Development and preliminary verification of a transient analysis code PANES-Tran for Nuclear thermal propulsion

Abstract

The Nuclear Thermal Propulsion (NTP) boasts advantages such as high specific impulse, substantial thrust, and extended operating time, giving it a clear edge in deep space exploration and orbital maneuvers. To fully harness the potential of NTP, transient analysis is crucial to ensure reliability, safety, and performance under various operational conditions. In this paper, a transient version of NTP analysis code PANES-Tran (Program for Analyzing Nuclear Engine Systems − Transient) was developed for the 110kN expander cycle particle bed reactor (PBR) nuclear thermal propulsion (NTP) system. The code is based on the one-dimensional thermal-hydraulics (TH) framework and its fixed-point iteration expressions, coupled with the point reactor kinetics (PK) model. Under the framework, a turbopump model incorporating characteristic curves was constructed, and a PBR fuel element model involving porous media and fuel particle heat transfer procedure was also established.
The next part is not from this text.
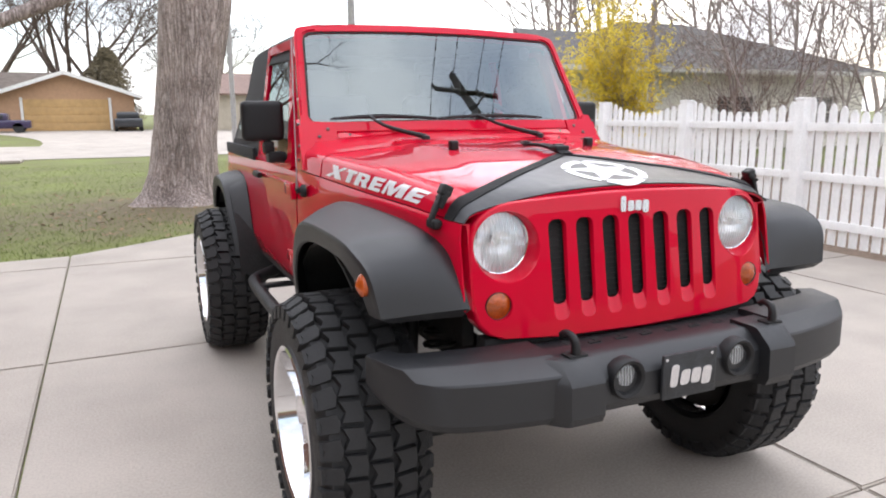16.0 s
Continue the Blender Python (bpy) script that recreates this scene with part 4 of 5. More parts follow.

The basic models and methods were preliminary verified using AMESim for fluid flow and heat transfer and, RELAP5 for PK/TH coupling scheme. Moreover, the integrated effect of PANES-Tran was also verified by the design parameters of the 110 kN PBR-NTP system. Subsequently, a transient process triggered by +0.2$ step reactivity introduction under rated conditions was studied, which indicated that the NTP system could stably transition to a new steady state with a thrust of 125 kN. This study could provide a powerful tool for subsequent research on transient characteristics and operation strategy for NTP systems.